The most effective method for the storage of genetic data and integration into an EHR or EDW is even less well defined. Whole-exome sequencing at an average read depth of 30× produces approximately 5 GB of data, while whole-genome sequencing at the same depth produces closer to 100 GB of raw data. No other currently utilized diagnostic produces this quantity of data, and the current implementations of the EHR and even many EDWs are not equipped to handle such massive data. NGS also is an unusual diagnostic in that our understanding of the results may change over time, and this may change the way we treat a patient, even long after the date of the original diagnostic.[76] Thus, repositories for NGS data must have vast storage capacity, but also be accessible in order to update the results. Some have suggested that this will require a significant shift from our current human-centric approach to genetic analysis to trusting more in computer-centric approaches.[76] In order to make this shift, EDWs will need to be carefully designed in order to either handle large quantities of data internally or to be able to interact with external storage systems in a way that allows for the accurate linkage of results and rapid access for both research and clinical purposes.
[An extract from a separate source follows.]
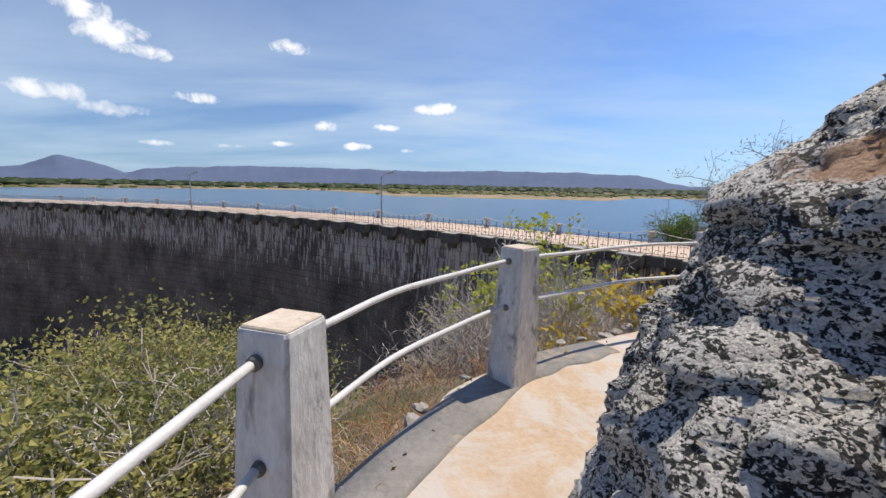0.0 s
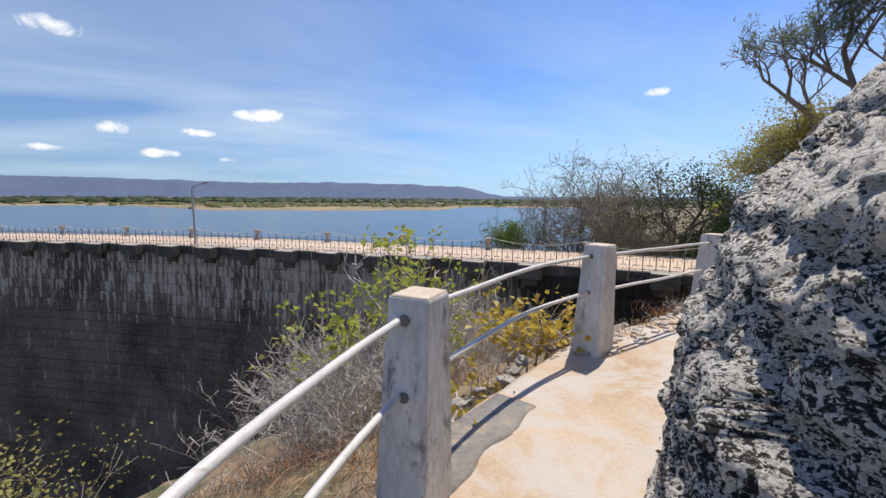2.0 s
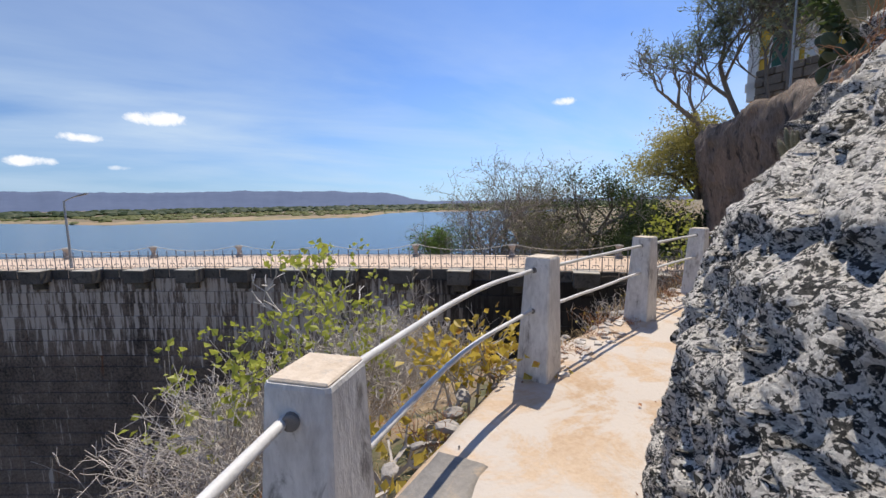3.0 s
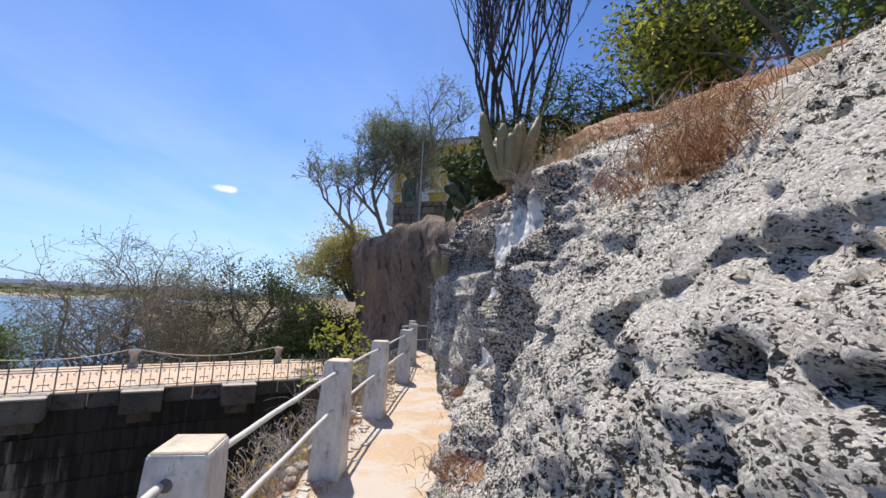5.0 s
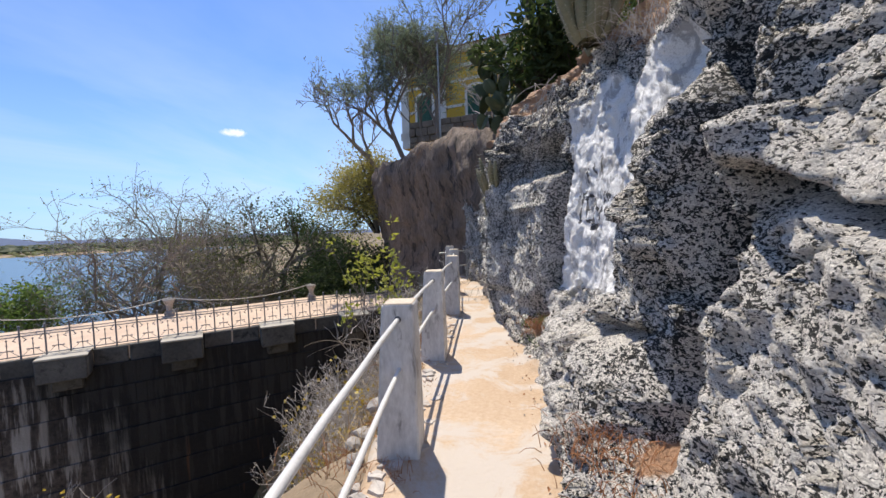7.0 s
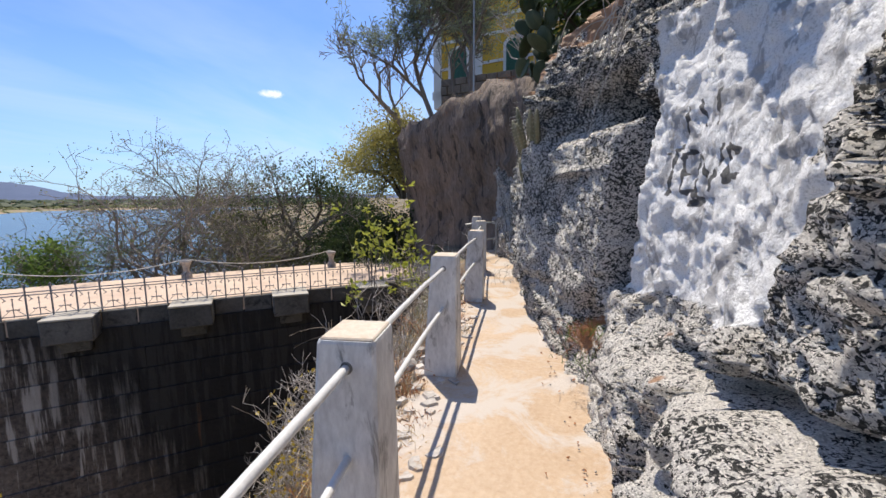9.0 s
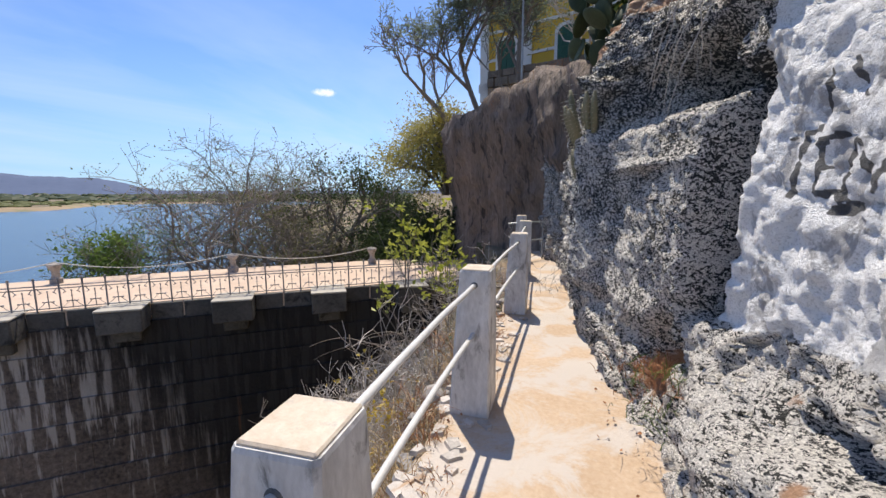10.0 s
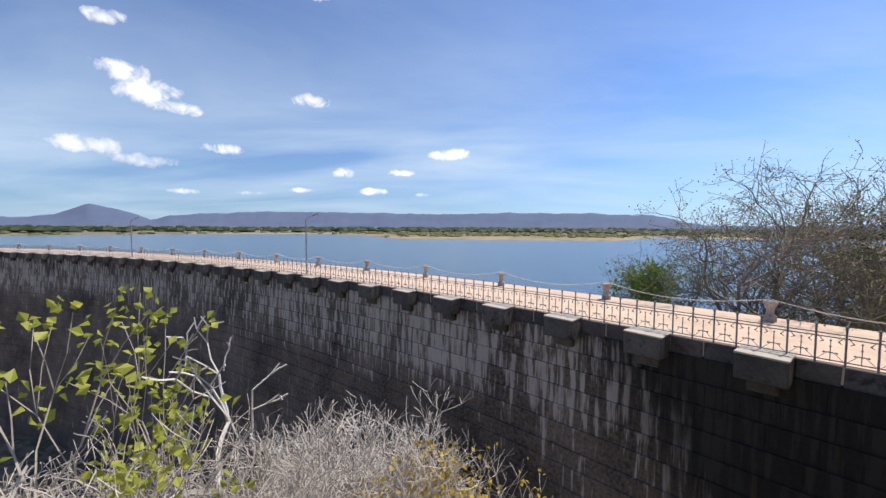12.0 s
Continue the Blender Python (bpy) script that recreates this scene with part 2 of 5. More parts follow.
DECK = surface("deck gravel", (0.50, 0.37, 0.28), (0.66, 0.52, 0.41), 0.8, 0.9, 0.3, 24, (0.42, 0.33, 0.26), 0.66)
PATHMAT = surface("sandy concrete path", (0.41, 0.285, 0.18), (0.58, 0.455, 0.34), 0.9, 0.9, 0.6, 26, (0.52, 0.47, 0.425), 0.50)
POSTMAT = surface("limewashed concrete", (0.40, 0.39, 0.39), (0.78, 0.77, 0.76), 5.0, 0.85, 0.5, 34, (0.20, 0.19, 0.185), 0.60, stretch=(1, 1, 0.4))
POSTCAP = surface("tan screed", (0.50, 0.40, 0.30), (0.72, 0.63, 0.53), 6.0, 0.9, 0.4, 40, (0.40, 0.37, 0.34), 0.6)
MORTAR = surface("dark mortar", (0.10, 0.095, 0.09), (0.22, 0.21, 0.20), 9.0, 0.9, 0.5, 60)
PIPE = surface("white painted pipe", (0.52, 0.51, 0.50), (0.72, 0.71, 0.70), 9.0, 0.5, 0.15, 60, (0.30, 0.24, 0.20), 0.68)
IRON = surface("painted iron", (0.16, 0.16, 0.18), (0.30, 0.29, 0.30), 6.0, 0.5, 0.2, 50, (0.17, 0.09, 0.06), 0.64)
GROUND = surface("dry soil and litter", (0.15, 0.11, 0.07), (0.34, 0.25, 0.16), 0.5, 0.95, 0.6, 6, (0.075, 0.085, 0.035), 0.52, dist=0.08)
STONE = surface("rubble stone", (0.22, 0.20, 0.185), (0.46, 0.42, 0.385), 3.0, 0.88, 0.7, 22, (0.12, 0.11, 0.10), 0.6, vary=0.3)
WATER = water_material()


# ---- building helpers ----
def mesh_object(name, verts, faces, mat, smooth=False, parent=None):
    me = bpy.data.meshes.new(name)
    me.from_pydata([tuple(map(float, v)) for v in verts], [], [tuple(map(int, f)) for f in faces])
    me.materials.append(mat)
    if smooth:
        me.shade_smooth()
    ob = new(name, me)
    if parent:
        ob.parent = parent
    return ob


def part(name, bm, mat, parent, label=""):
    me = bpy.data.meshes.new(name)
    bm.to_mesh(me)
    bm.free()
    me.materials.append(mat)
    ob = new(name, me)
    ob.parent = parent
    return tagged(ob, label) if label else ob


def share(name, me, parent, m):
    ob = new(name, me)
    ob.parent = parent
    ob.matrix_local = m
    return ob


def boxes(bm, m, bevel=0.0):
    made = bmesh.ops.create_cube(bm, size=1, matrix=m)
    if bevel:
        edges = {e for v in made["verts"] for e in v.link_edges}
        bmesh.ops.bevel(bm, geom=list(edges), offset=bevel, segments=1, affect="EDGES")


def sized(x, y, z, sx, sy, sz, rz=0.0):
    return pose(x, y, z, 0, 0, rz) @ Matrix.Diagonal((sx, sy, sz, 1))


def grid_faces(nu, nv, closed=False):
    i, j = np.meshgrid(np.arange(nu - (0 if closed else 1)), np.arange(nv - 1), indexing="ij")
    a, b = i * nv + j, ((i + 1) % nu) * nv + j
    return np.stack([a, b, b + 1, a + 1], -1).reshape(-1, 4)


class Soup:
    """Collects tubes and leaves as plain vertices and faces for one mesh."""

    def __init__(self):
        self.v, self.f = [], []

    def tube(self, pts, radii, n=5, cap=True):
        base, k = len(self.v), len(pts)
        for i, p in enumerate(pts):
            d = (pts[min(i + 1, k - 1)] - pts[max(i - 1, 0)])
            d = d.normalized() if d.length > 1e-6 else Vector((0, 0, 1))
            a = d.orthogonal().normalized() if i == 0 else (a - d * a.dot(d)).normalized()
            b = d.cross(a)
            for j in range(n):
                w = 2 * math.pi * j / n
                self.v.append(p + (a * math.cos(w) + b * math.sin(w)) * radii[i])
        for i in range(k - 1):
            for j in range(n):
                q = (j + 1) % n
                self.f.append((base + i * n + j, base + i * n + q, base + (i + 1) * n + q, base + (i + 1) * n + j))
        if cap:
            self.f.append(tuple(base + j for j in reversed(range(n))))
            self.f.append(tuple(base + (k - 1) * n + j for j in range(n)))

    def leaf(self, p, way, size, wide=0.5, rnd=random):
        side = way.cross(Vector((rnd.uniform(-1, 1), rnd.uniform(-1, 1), rnd.uniform(-1, 1))))
        side = side.normalized() * size * wide if side.length > 1e-6 else Vector((size * wide, 0, 0))
        up = way.cross(side).normalized() * size * 0.16
        b = len(self.v)
        self.v += [p, p + way * size * 0.5 + side * 0.55 + up, p + way * size, p + way * size * 0.5 - side * 0.55 + up]
        self.f += [(b, b + 1, b + 2), (b, b + 2, b + 3)]

    def object(self, name, mat, parent=None, smooth=False):
        return mesh_object(name, self.v, self.f, mat, smooth, parent)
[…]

These challenges are currently being explored in depth by the Electronic Medical Records and Genomics (eMERGE) Network, funded by the National Genomic Research Institute (NHGRI) and consisting of nine institutions with the goal of integrating EHR data from all of the institutions and combining them with collected genetic data. In a report on the original five sites, EHR quality problems were elucidated, including a significant need for natural language processing at those sites that utilized text-based EHRs, the lack of certain elements as structured data, including smoking status and allergies, and the variable capture of other 'meaningful use' data.[77,78] When adding genetic data, problems with different genotyping technologies between sites, as well as data issues, including the merging of these disparate technologies, imputing for missing genotypes and correcting for strand orientation, became issues.[79] The group has already overcome many of these problems for genotypic data, however, and some of these successes are outlined in Box 1. Other creative ways of approaching data quality problems have allowed the group to produce numerous publications demonstrating the power of EHR-based phenotyping and phenotype-based association studies.[80–82]

Large-scale attempts to integrate diverse datasets, including inputs from multiple EHRs and other previously untested sources, such as genotyping, will pave the way for better phenotyping via retrospective studies and improved genetic studies, which are necessities for personalizing the treatments for chronic disease. As groups such as EHR4CR and eMERGE share what they have learned, other organizations will be able to follow suit and contribute their own lessons. Furthermore, the continued development of analytics solutions by large corporations that are accustomed to dealing with complex datasets that take these lessons into account will provide the technological basis for the development of an EDW that will truly alter clinical practice.